>>>
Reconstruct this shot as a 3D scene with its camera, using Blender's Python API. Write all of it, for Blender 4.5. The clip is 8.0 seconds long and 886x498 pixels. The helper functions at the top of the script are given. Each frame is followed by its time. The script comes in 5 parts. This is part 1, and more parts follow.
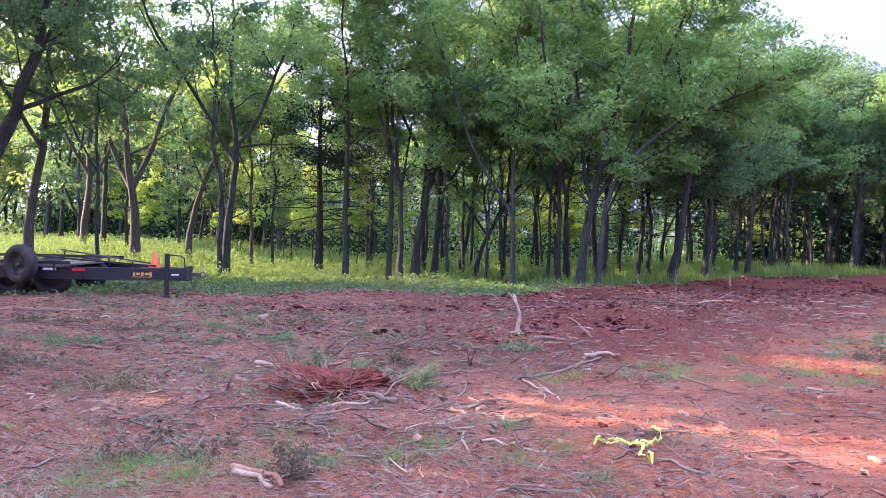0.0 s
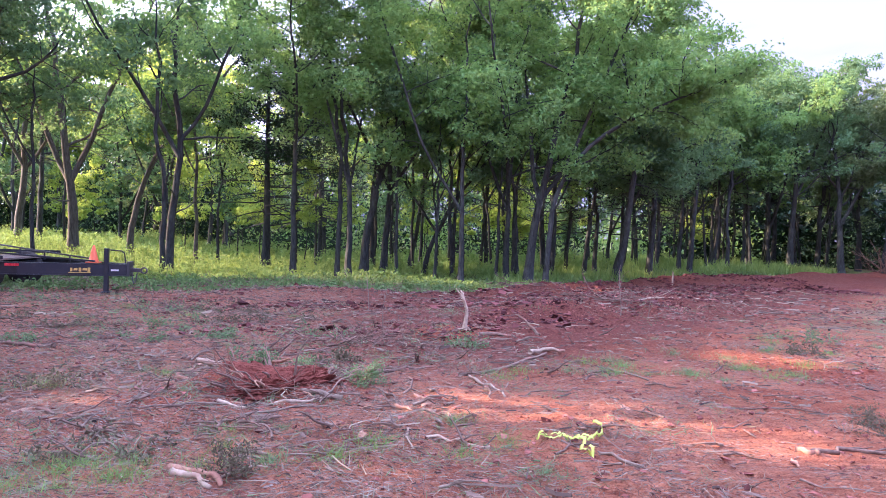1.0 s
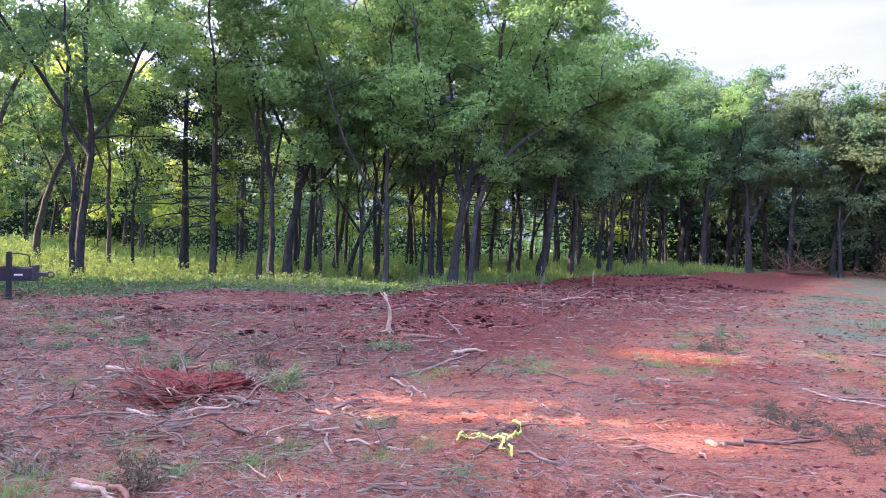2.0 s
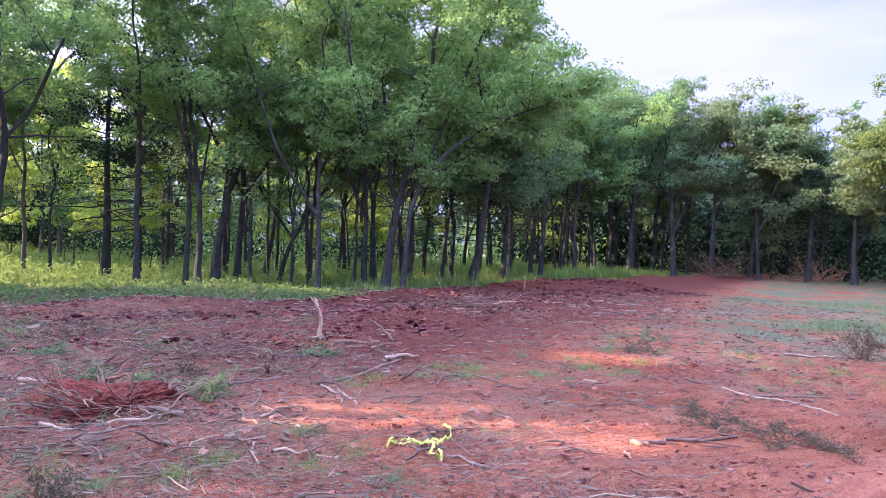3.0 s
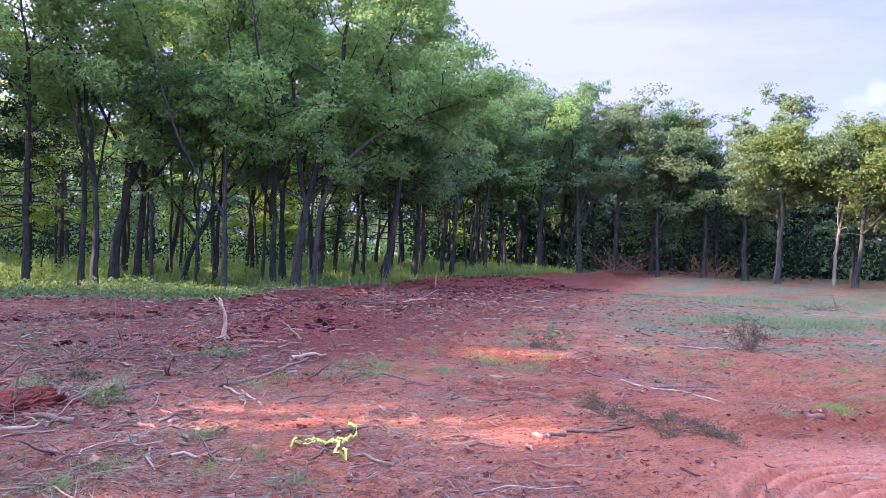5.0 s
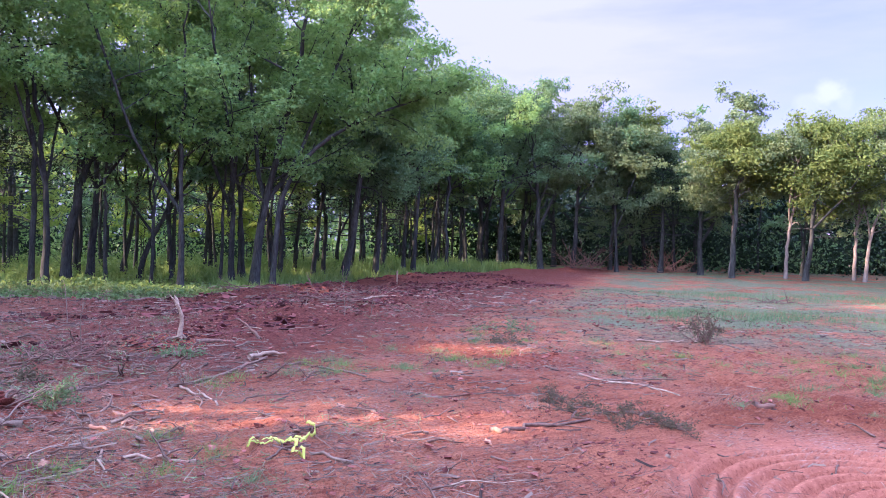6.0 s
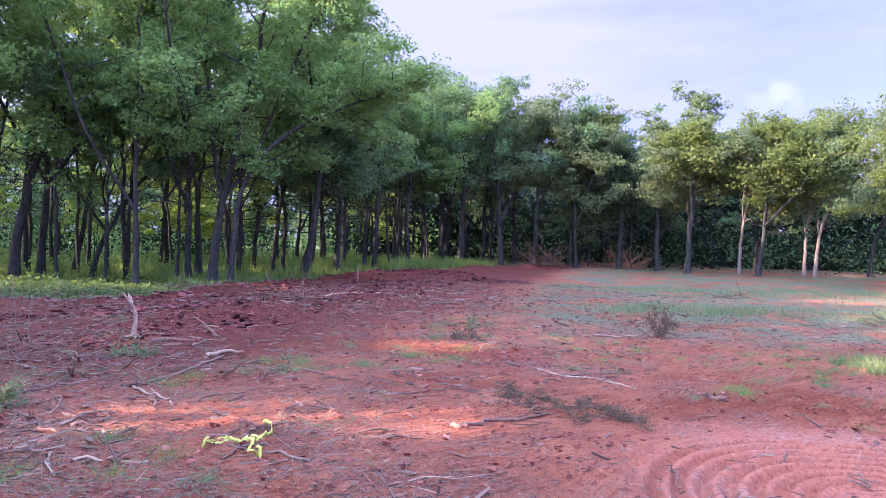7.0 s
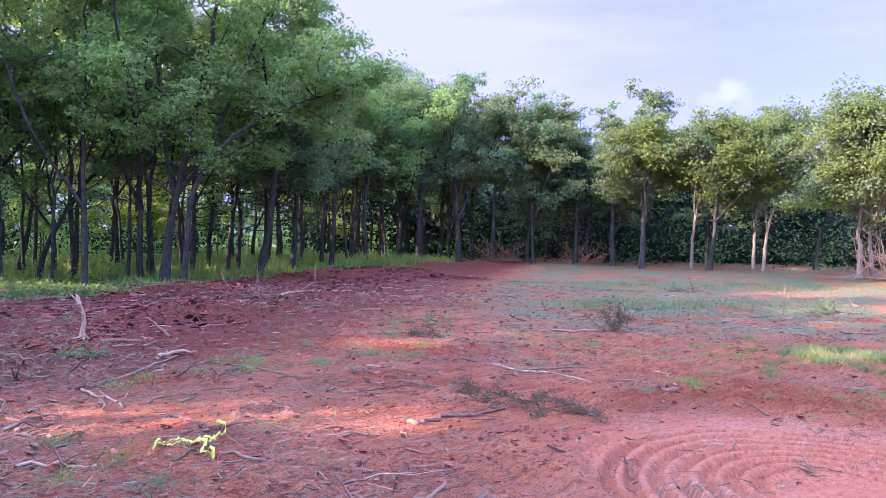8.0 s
<<<
Instruction: Extract the full listing exactly, with the pictures left out.

Answer to this exercise:
Reconstruct this shot as a 3D scene with its camera, using Blender's Python API. Write all of it, for Blender 4.5. The clip is 8.0 seconds long and 886x498 pixels. The helper functions at the top of the script are given. Each frame is followed by its time. The script comes in 5 parts. This is part 1, and more parts follow.
0.0 s
1.0 s
2.0 s
3.0 s
5.0 s
6.0 s
7.0 s
8.0 s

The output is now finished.